[Reaction to OT May 1-6 readings from One Year Bible]
I have now finished the books of Judges & Ruth. The book of Judges includes the stories of Ehud; Deborah; Gideon; Jephthah; and Samson. For the most part, these are stories of the independent tribes fighting various enemies. In these, the judge, or hero, is obvious, as is the enemy. God helps the hero liberate Isreal, Israel sins again, God lets the enemies take over, they need another hero. I’d read a book about the role of women in these Hebrew folktales as compared to their role in Greek or Egyptian fables.
Anyway, toward the end of Judges you get the real point: “In those days Israel had no king; everyone did as he saw fit.” E.g., Judges 17:6. The book concludes with one ambiguous story (that of Micah’s Levite) and one unambiguously wicked and gruesome one (the Levite’s concubine). Ugly Biblical Stories.
Since the book of Joshua, I’ve notice the occasional phrase such as “and that’s why ____ is that way/is there today.” It seems that the story of the Levite’s concubine has some of that quality. But primarily, it advocates–strongly–for an Isrealite king. As I read on, I believe I will find authors arguing strongly against the proposal for centralized government.
Also, here is the story of Ruth. Like the stories of the judges, it is fairly self-contained, except it establishes that David is 1/8th not Israelite.
2 replies on “Days 40-41 (Heroes aint Kings)”

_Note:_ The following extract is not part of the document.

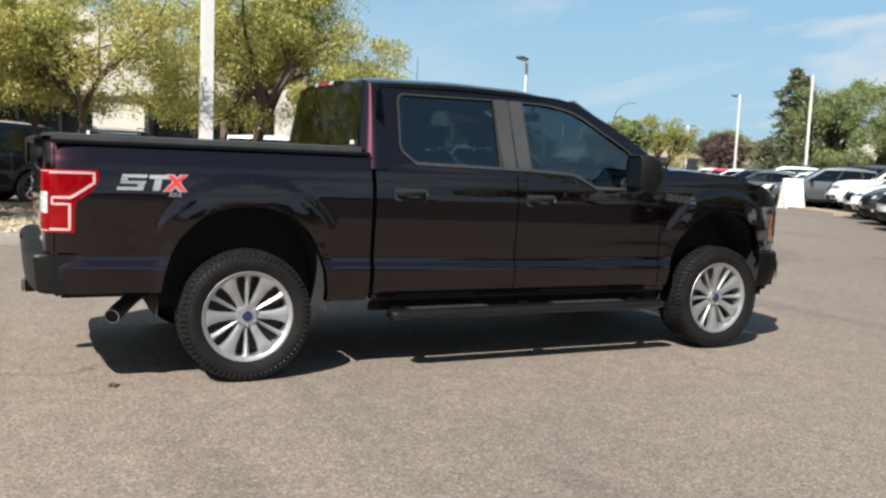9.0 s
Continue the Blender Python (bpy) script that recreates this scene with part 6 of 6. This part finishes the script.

I find it funny how you're still struggling not to use your study to attack the religious right. Of course my humor is callous, and a reflection of my own desire to see you slap them around with their own cudgel.
anscrase
Well, frankly, it is a little boring to continually accumulate evidence for stuff that is pretty obvious even to a casual reader. It's a long book to read just for that.